If a book is good, I like it. And if I knew about the problematic content, and bought and read it anyway, I don't think I get to complain later. To me, that's like buying and wearing a fur coat knowing what atrocities are behind it, and then giving the boutique a poor review because, cruelty.
I also don't think a moral lecture belongs in a book review - or a book, for that matter. I often wanna read a good ole Coelho or something he was involved in, and suddenly I find myself jesused.
If the reader has known about the problem before buying/reading, there's no grounds for complaints here I think, and any deduction of stars should be for other issues. Not for taking offense in offense you signed up for.
Now, is anything ever off-limits, ethically? It should be, perhaps, but it's never gonna happen. Controversial or not, even Nazis get to be in love, and so do Jews, with the wrong people. While I'm no fan of the "jesus me out of this" thing either, it makes sense as a safety measure. I haven't read the book and don't know how strongly it advertizes religion, but even if it may seem questionable, if it works for the story or for the character, it should be used.
If a book is beautifully written, if it's well researched, but if the central idea is problematic for the genre: a high-ranking SS officer willfully complicit in genocide as the hero... and a Jewish woman who converts...
Do you review it as it stands, for what it is outside the greater issues, or stop and say "You know, this isn't okay."
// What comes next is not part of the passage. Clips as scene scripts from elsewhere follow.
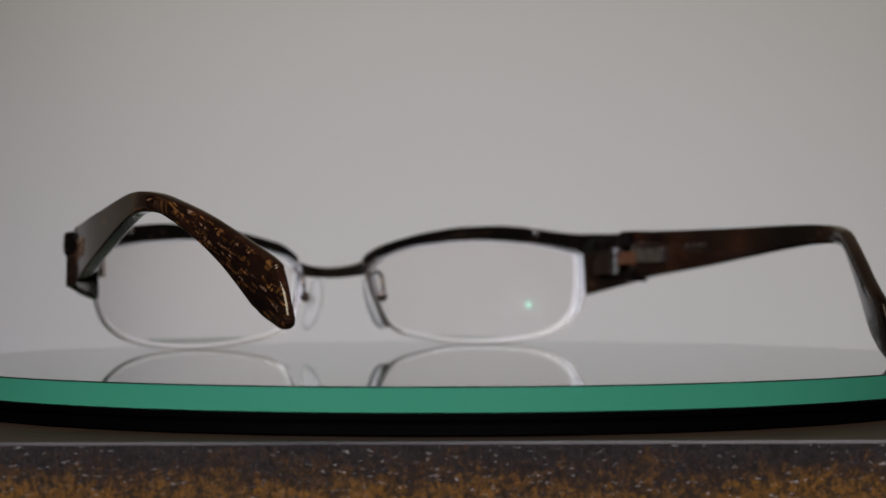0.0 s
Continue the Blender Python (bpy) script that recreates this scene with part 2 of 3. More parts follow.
def loft(bm, rings, caps=True):
    made = [[bm.verts.new(v) for v in r] for r in rings]
    n = len(made[0])
    for a, b in zip(made, made[1:]):
        for i in range(n):
            bm.faces.new((a[i], a[(i + 1) % n], b[(i + 1) % n], b[i]))
    if caps:
        bm.faces.new(made[0][::-1])
        bm.faces.new(made[-1])
    return bm


def tube(bm, points, radius, flat=1.0, steps=10, sides=10):
    """A round or flattened wire along points; radius may be one number or one per point."""
    r = radius if isinstance(radius, (list, tuple)) else [radius] * len(points)
    rows = smooth_rows([(*q, w) for q, w in zip(points, r)], steps)
    rings = []
    for i, row in enumerate(rows):
        a, b = Vector(rows[max(i - 1, 0)][:3]), Vector(rows[min(i + 1, len(rows) - 1)][:3])
        d = (b - a).normalized()
        side = d.cross(Vector((0, 1, 0)))
        side = (side if side.length > 0.05 else d.cross(Vector((1, 0, 0)))).normalized()
        up = side.cross(d).normalized()
        c = Vector(row[:3])
        rings.append([c + side * math.cos(2 * math.pi * k / sides) * row[3] + up * math.sin(2 * math.pi * k / sides) * row[3] * flat for k in range(sides)])
    return loft(bm, rings)


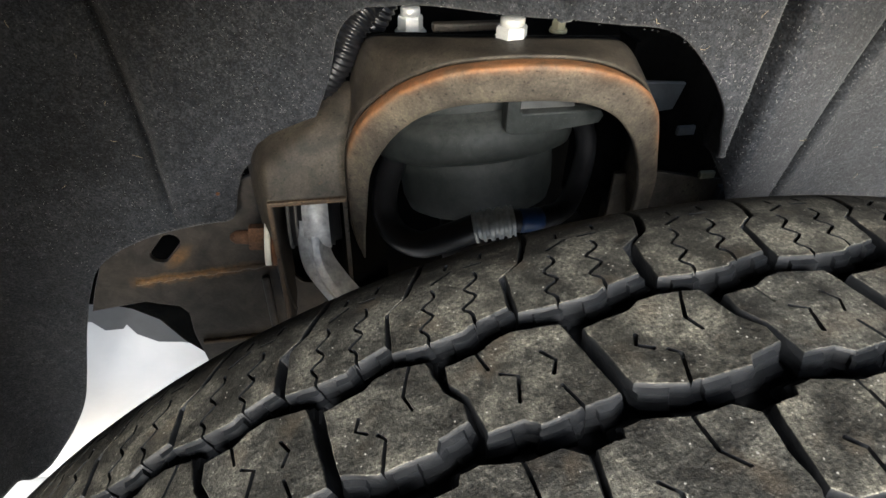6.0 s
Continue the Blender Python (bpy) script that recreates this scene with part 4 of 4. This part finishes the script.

If I know what awaits me, I consent to the content. If it's not okay with me, I can simply not read it.
As for the double standard - complicit in genocide, yet protective of one beloved Jew - this is human nature at its finest. We are all hypocrites. We pet our dog while eating a cow's baby, we screech about injustice within our own circle yet leave poor people down the street to starve, we want to be loved but make so many feel unloved. I think a Nazi and a Jew are a marvelous pair to illustrate this hypocrisy and dilemma of moral convenience. As a symbol, they should be rubbed in our faces over and over and over.